YOUR GOAL: Lift out all lines below that contain "recreates".

TASK INPUT:
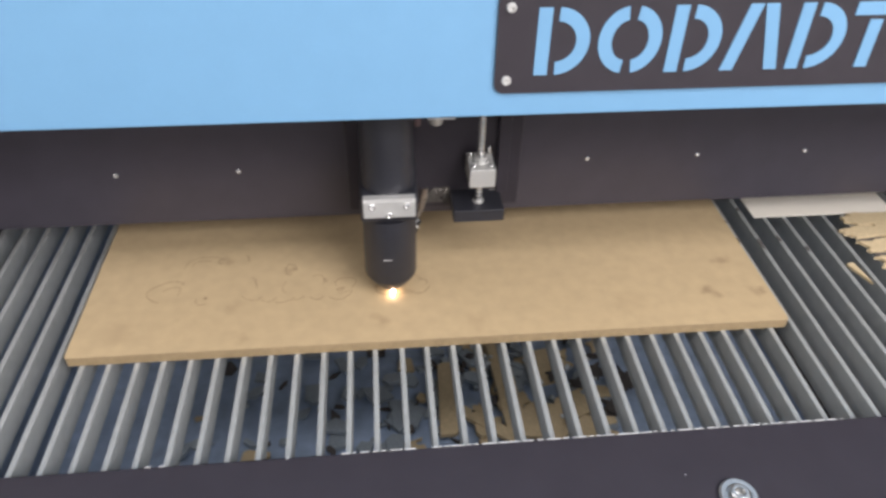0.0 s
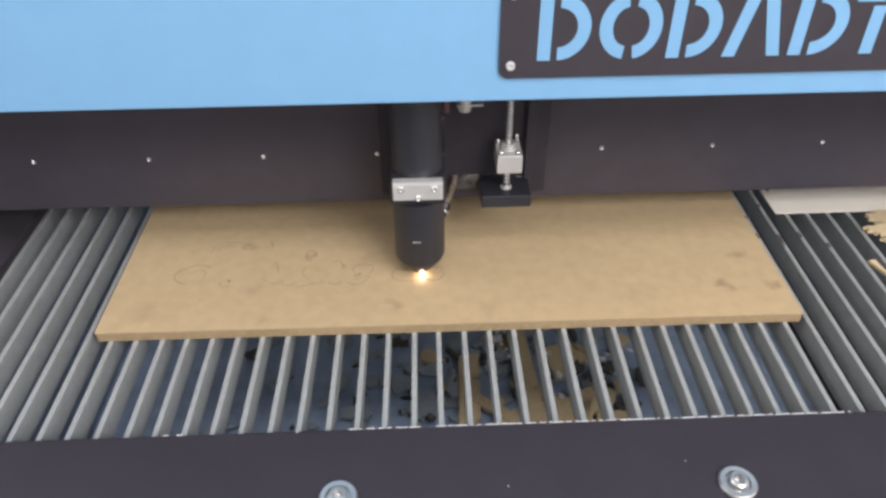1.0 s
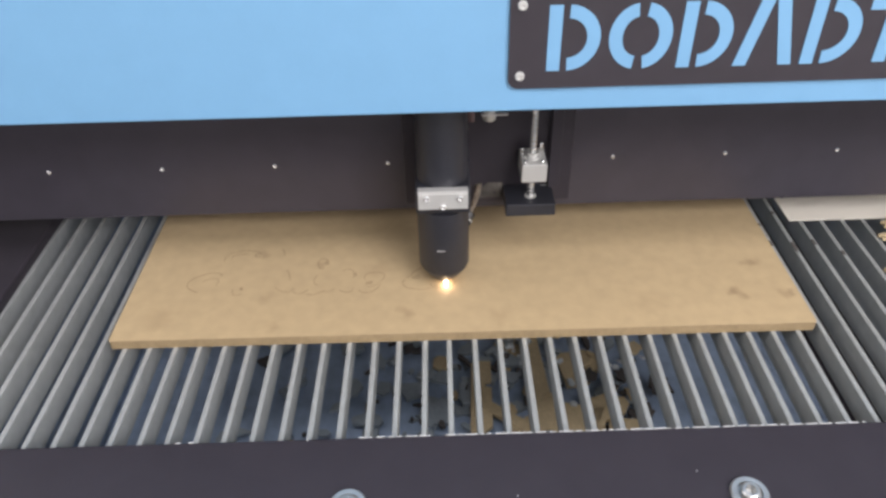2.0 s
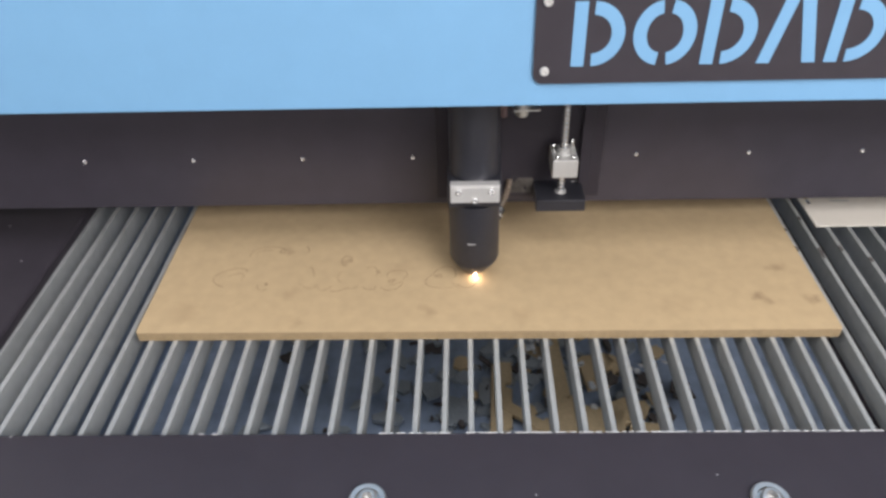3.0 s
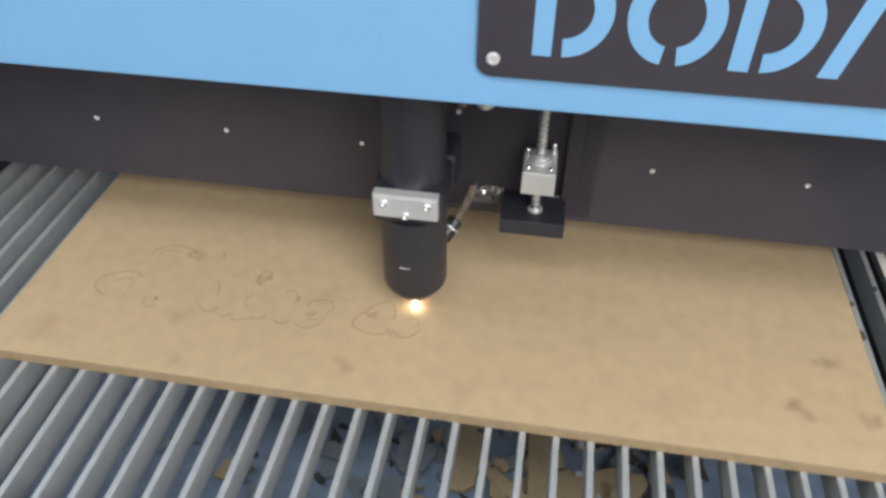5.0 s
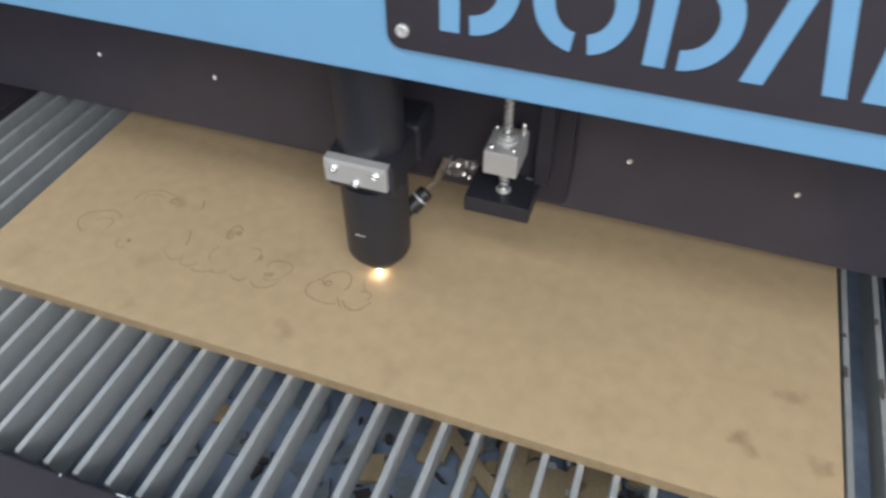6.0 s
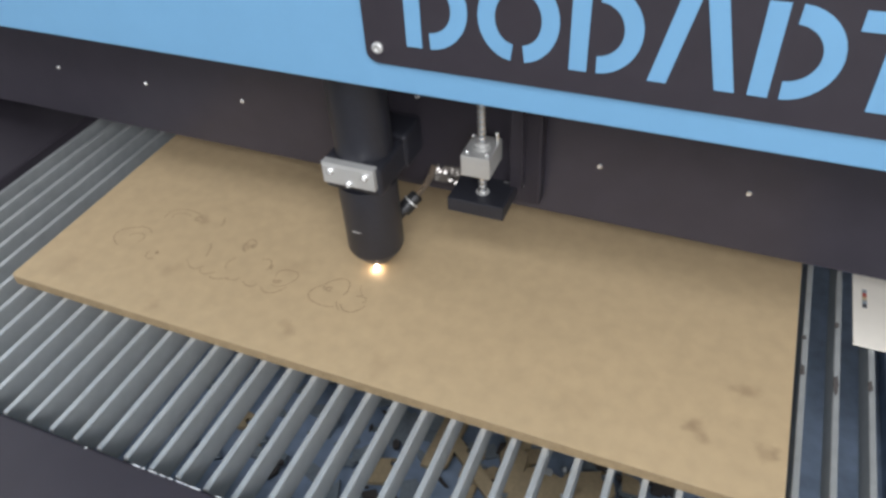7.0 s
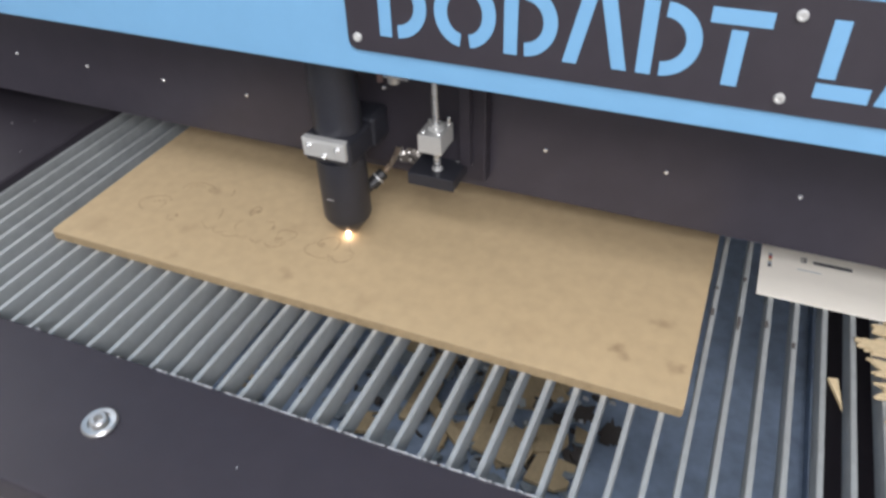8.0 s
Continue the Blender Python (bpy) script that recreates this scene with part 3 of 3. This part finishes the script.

...

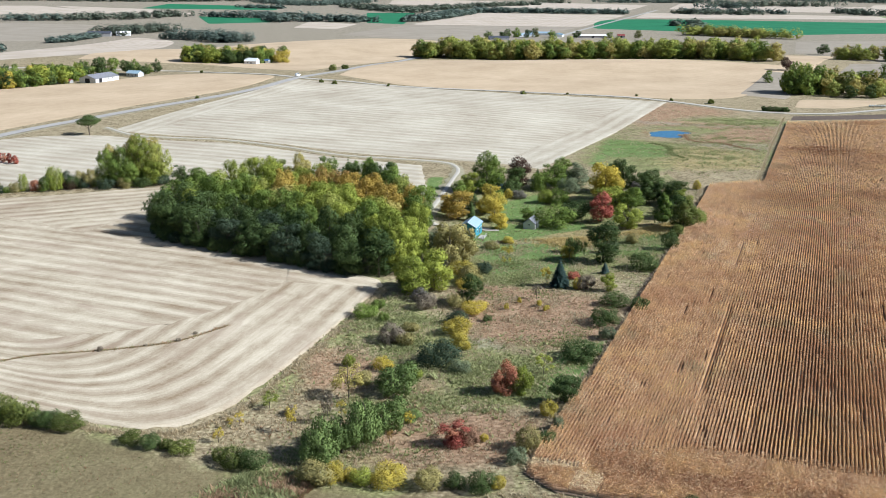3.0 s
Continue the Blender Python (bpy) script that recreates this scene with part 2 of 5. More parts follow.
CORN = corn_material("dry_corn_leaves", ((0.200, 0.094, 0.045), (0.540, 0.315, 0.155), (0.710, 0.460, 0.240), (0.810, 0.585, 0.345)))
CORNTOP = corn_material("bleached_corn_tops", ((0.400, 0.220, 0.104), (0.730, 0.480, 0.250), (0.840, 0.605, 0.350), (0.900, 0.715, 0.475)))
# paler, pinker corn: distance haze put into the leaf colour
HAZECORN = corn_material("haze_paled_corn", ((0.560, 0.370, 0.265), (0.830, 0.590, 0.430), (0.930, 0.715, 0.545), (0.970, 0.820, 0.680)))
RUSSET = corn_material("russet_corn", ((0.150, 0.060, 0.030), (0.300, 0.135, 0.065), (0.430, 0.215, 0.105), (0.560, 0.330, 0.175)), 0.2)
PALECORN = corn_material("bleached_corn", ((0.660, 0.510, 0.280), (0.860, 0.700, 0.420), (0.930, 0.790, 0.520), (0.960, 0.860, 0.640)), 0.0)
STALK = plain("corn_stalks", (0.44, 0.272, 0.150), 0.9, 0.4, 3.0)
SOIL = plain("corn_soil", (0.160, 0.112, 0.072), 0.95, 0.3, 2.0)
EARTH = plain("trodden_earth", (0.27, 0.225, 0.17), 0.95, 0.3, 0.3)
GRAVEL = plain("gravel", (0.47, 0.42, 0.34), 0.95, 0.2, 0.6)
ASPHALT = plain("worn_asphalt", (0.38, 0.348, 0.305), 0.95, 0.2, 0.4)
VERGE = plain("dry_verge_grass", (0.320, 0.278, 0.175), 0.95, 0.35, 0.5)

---

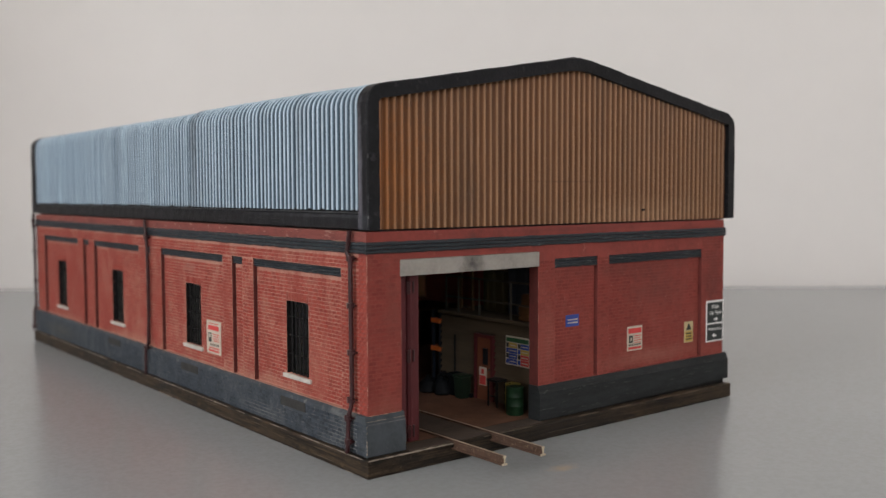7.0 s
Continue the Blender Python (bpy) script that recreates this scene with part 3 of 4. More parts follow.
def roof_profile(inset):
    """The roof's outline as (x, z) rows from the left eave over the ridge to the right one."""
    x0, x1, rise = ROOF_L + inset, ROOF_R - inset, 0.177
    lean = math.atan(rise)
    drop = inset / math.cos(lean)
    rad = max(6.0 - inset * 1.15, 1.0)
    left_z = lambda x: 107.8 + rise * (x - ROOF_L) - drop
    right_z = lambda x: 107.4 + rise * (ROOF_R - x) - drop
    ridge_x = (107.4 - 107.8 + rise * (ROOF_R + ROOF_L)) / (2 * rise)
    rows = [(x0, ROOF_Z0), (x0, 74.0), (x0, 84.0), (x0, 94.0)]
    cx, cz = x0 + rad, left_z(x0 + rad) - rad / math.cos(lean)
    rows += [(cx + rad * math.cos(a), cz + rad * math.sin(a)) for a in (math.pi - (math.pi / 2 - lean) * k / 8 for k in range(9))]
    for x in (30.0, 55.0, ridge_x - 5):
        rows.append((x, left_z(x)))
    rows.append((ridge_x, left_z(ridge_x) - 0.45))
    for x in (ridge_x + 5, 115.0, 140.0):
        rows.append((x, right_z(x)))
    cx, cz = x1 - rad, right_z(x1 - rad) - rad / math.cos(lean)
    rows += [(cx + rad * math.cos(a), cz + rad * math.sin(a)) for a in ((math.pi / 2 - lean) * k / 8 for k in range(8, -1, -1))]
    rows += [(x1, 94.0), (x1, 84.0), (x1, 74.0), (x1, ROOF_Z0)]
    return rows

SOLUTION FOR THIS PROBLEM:
Continue the Blender Python (bpy) script that recreates this scene with part 3 of 3. This part finishes the script.
Continue the Blender Python (bpy) script that recreates this scene with part 2 of 5. More parts follow.
Continue the Blender Python (bpy) script that recreates this scene with part 3 of 4. More parts follow.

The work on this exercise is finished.